Analysis: This, or ruin for all
So finally we can all stop pretending. Israel does negotiate with terrorists, albeit indirectly.
The deal hammered out with Hamas this week — in which neither side got quite what it had wanted — was always the only realistic way Israel had of stopping the rocket-fire from Gaza.
Of course, both the blockade of the Strip and the operations the IDF has carried out over the last year strengthened Jerusalem’s hand in these negotiations. But the only other alternative would have been a full-scale, scorched-earth military operation in Gaza.
Not only would this have resulted in a heavy loss of life on both sides and been ruinous for Israel’s international image, but it was also strenuously opposed by Israel’s military echelons, not to mention the Americans.
But agreeing a ceasefire is very different from direct negotiations over a peace agreement. Few have any great hopes for the durability of this truce. And while Israel has shown how weakened Hamas has been by the blockade on Gaza, this agreement also shows Hamas’s strength politically and practically.
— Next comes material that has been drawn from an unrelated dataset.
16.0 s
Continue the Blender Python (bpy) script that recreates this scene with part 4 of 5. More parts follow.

International leaders might be happy to stage a grip’n’grin with Palestinian President Mahmoud Abbas, but the Islamist group is the address which can deliver the ceasefire. No wonder Abbas is due to head to Gaza for his first direct talks with Hamas leaders there since their coup a year ago.
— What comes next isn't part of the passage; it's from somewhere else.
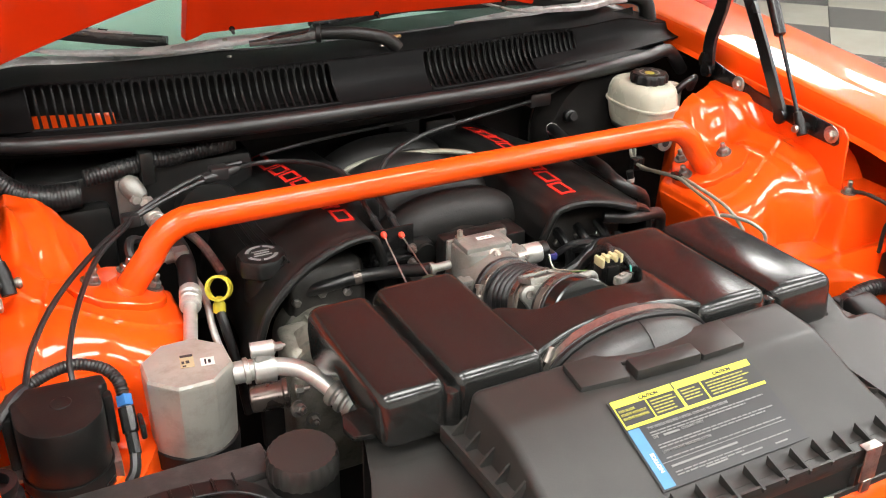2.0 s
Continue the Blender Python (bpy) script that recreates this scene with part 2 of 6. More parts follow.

Hamas did not get Israel to agree to a cessation of activities in the West Bank, highlighting the limits of its power. Israel has not yet reached an agreement over the return of captured soldier Gilad Shalit, although that is near.
And yet, after a long time of apparent diplomatic stalemate, Israel is now simultaneously pursuing talks on varying levels with Hamas, Hizbollah, Syria and the PA. No-one should be under any illusion that peace is on the verge of breaking out; but talking on four fronts is better than fighting on them.